JOB: Leaving out the pictures, retype all the material exactly.

DATA PROVIDED:
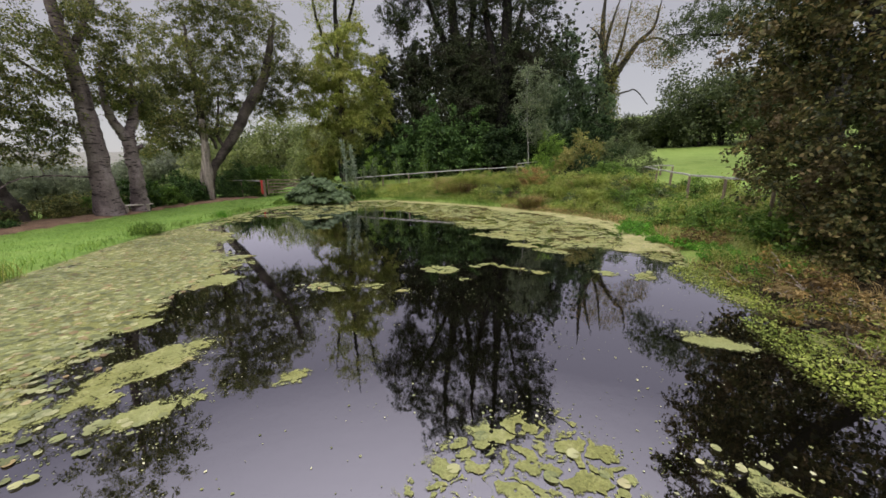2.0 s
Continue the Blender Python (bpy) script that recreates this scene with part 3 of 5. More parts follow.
# ---- trees round the pond ----
def build_trees():
    z = ground_z
    tree("oak_tree", "tall old oak with scarred grey-brown trunk beside the bench", (-16.2, 20.2, z(-16.2, 20.2)),
         [([(-16.2, 20.2, -0.2), (-16.2, 20.2, 0.25), (-16.2, 20.18, 1.0), (-16.2, 20.17, 2.2), (-16.25, 20.13, 4.5), (-16.4, 20.05, 7.0), (-16.6, 19.9, 9.5), (-16.7, 19.7, 14.0)],
           [0.64, 0.44, 0.36, 0.31, 0.25, 0.2, 0.16, 0.05]),
          ([(-16.3, 20.1, 5.2), (-16.9, 18.8, 6.4), (-17.2, 17.0, 7.0), (-17.6, 15.4, 6.8)], [0.07, 0.055, 0.04, 0.015]),
          ([(-16.3, 20.1, 1.9), (-16.9, 18.7, 2.05), (-17.4, 17.6, 1.9), (-17.6, 17.0, 1.5), (-18.0, 16.2, 1.3)], [0.04, 0.034, 0.03, 0.025, 0.012]),
          ([(-16.35, 20.05, 4.0), (-17.3, 18.8, 4.6), (-18.2, 17.4, 4.9), (-18.7, 16.0, 4.4)], [0.055, 0.04, 0.03, 0.015]),
          ([(-16.5, 20.0, 7.0), (-16.2, 21.0, 9.0), (-15.9, 21.7, 11.0), (-15.8, 22.0, 13.0)], [0.15, 0.12, 0.09, 0.04])],
         [(-16.8, 19.4, 9.8, 3.6, 3.6, 3.4), (-17.3, 16.8, 7.2, 2.6, 2.6, 1.5), (-16.2, 20.8, 12.6, 2.8, 2.6, 2.3), (-18.0, 17.6, 5.2, 1.9, 2.4, 1.3), (-17.6, 18.3, 3.4, 1.5, 1.9, 0.8), (-19.6, 15.8, 6.6, 2.4, 2.4, 2.0),
          (-17.0, 18.6, 6.9, 1.5, 1.8, 1.3), (-17.2, 18.4, 4.8, 1.4, 1.9, 1.2), (-16.6, 19.0, 13.8, 2.8, 2.8, 2.2), (-18.4, 16.4, 3.6, 1.4, 1.6, 0.9), (-16.2, 19.8, 7.6, 1.2, 1.4, 1.2), (-16.8, 19.3, 5.7, 0.9, 0.9, 0.8), (-16.9, 19.2, 4.2, 0.8, 0.9, 0.6), (-17.1, 18.9, 2.9, 0.9, 0.9, 0.5),
          (-17.6, 18.9, 6.1, 1.5, 1.6, 0.3), (-17.6, 18.7, 4.7, 1.5, 1.8, 0.22), (-17.6, 19.1, 3.5, 1.4, 1.7, 0.2), (-17.4, 20.2, 4.3, 0.7, 0.8, 0.4), (-17.3, 20.9, 5.9, 0.8, 0.9, 0.6), (-18.6, 18.0, 2.8, 1.2, 1.6, 0.3), (-18.2, 17.0, 4.2, 1.3, 1.4, 0.35), (-18.4, 19.2, 3.2, 1.0, 1.4, 0.3)],
         LEAF_OAK, BARK, 660, 88, 0.115, 0.5, seed=11, thick=0.014, shell=0.2, flat=0.22, lift=-0.08, sag=0.4)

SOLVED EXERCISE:
2.0 s
Continue the Blender Python (bpy) script that recreates this scene with part 3 of 5. More parts follow.
# ---- trees round the pond ----
def build_trees():
    z = ground_z
    tree("oak_tree", "tall old oak with scarred grey-brown trunk beside the bench", (-16.2, 20.2, z(-16.2, 20.2)),
         [([(-16.2, 20.2, -0.2), (-16.2, 20.2, 0.25), (-16.2, 20.18, 1.0), (-16.2, 20.17, 2.2), (-16.25, 20.13, 4.5), (-16.4, 20.05, 7.0), (-16.6, 19.9, 9.5), (-16.7, 19.7, 14.0)],
           [0.64, 0.44, 0.36, 0.31, 0.25, 0.2, 0.16, 0.05]),
          ([(-16.3, 20.1, 5.2), (-16.9, 18.8, 6.4), (-17.2, 17.0, 7.0), (-17.6, 15.4, 6.8)], [0.07, 0.055, 0.04, 0.015]),
          ([(-16.3, 20.1, 1.9), (-16.9, 18.7, 2.05), (-17.4, 17.6, 1.9), (-17.6, 17.0, 1.5), (-18.0, 16.2, 1.3)], [0.04, 0.034, 0.03, 0.025, 0.012]),
          ([(-16.35, 20.05, 4.0), (-17.3, 18.8, 4.6), (-18.2, 17.4, 4.9), (-18.7, 16.0, 4.4)], [0.055, 0.04, 0.03, 0.015]),
          ([(-16.5, 20.0, 7.0), (-16.2, 21.0, 9.0), (-15.9, 21.7, 11.0), (-15.8, 22.0, 13.0)], [0.15, 0.12, 0.09, 0.04])],
         [(-16.8, 19.4, 9.8, 3.6, 3.6, 3.4), (-17.3, 16.8, 7.2, 2.6, 2.6, 1.5), (-16.2, 20.8, 12.6, 2.8, 2.6, 2.3), (-18.0, 17.6, 5.2, 1.9, 2.4, 1.3), (-17.6, 18.3, 3.4, 1.5, 1.9, 0.8), (-19.6, 15.8, 6.6, 2.4, 2.4, 2.0),
          (-17.0, 18.6, 6.9, 1.5, 1.8, 1.3), (-17.2, 18.4, 4.8, 1.4, 1.9, 1.2), (-16.6, 19.0, 13.8, 2.8, 2.8, 2.2), (-18.4, 16.4, 3.6, 1.4, 1.6, 0.9), (-16.2, 19.8, 7.6, 1.2, 1.4, 1.2), (-16.8, 19.3, 5.7, 0.9, 0.9, 0.8), (-16.9, 19.2, 4.2, 0.8, 0.9, 0.6), (-17.1, 18.9, 2.9, 0.9, 0.9, 0.5),
          (-17.6, 18.9, 6.1, 1.5, 1.6, 0.3), (-17.6, 18.7, 4.7, 1.5, 1.8, 0.22), (-17.6, 19.1, 3.5, 1.4, 1.7, 0.2), (-17.4, 20.2, 4.3, 0.7, 0.8, 0.4), (-17.3, 20.9, 5.9, 0.8, 0.9, 0.6), (-18.6, 18.0, 2.8, 1.2, 1.6, 0.3), (-18.2, 17.0, 4.2, 1.3, 1.4, 0.35), (-18.4, 19.2, 3.2, 1.0, 1.4, 0.3)],
         LEAF_OAK, BARK, 660, 88, 0.115, 0.5, seed=11, thick=0.014, shell=0.2, flat=0.22, lift=-0.08, sag=0.4)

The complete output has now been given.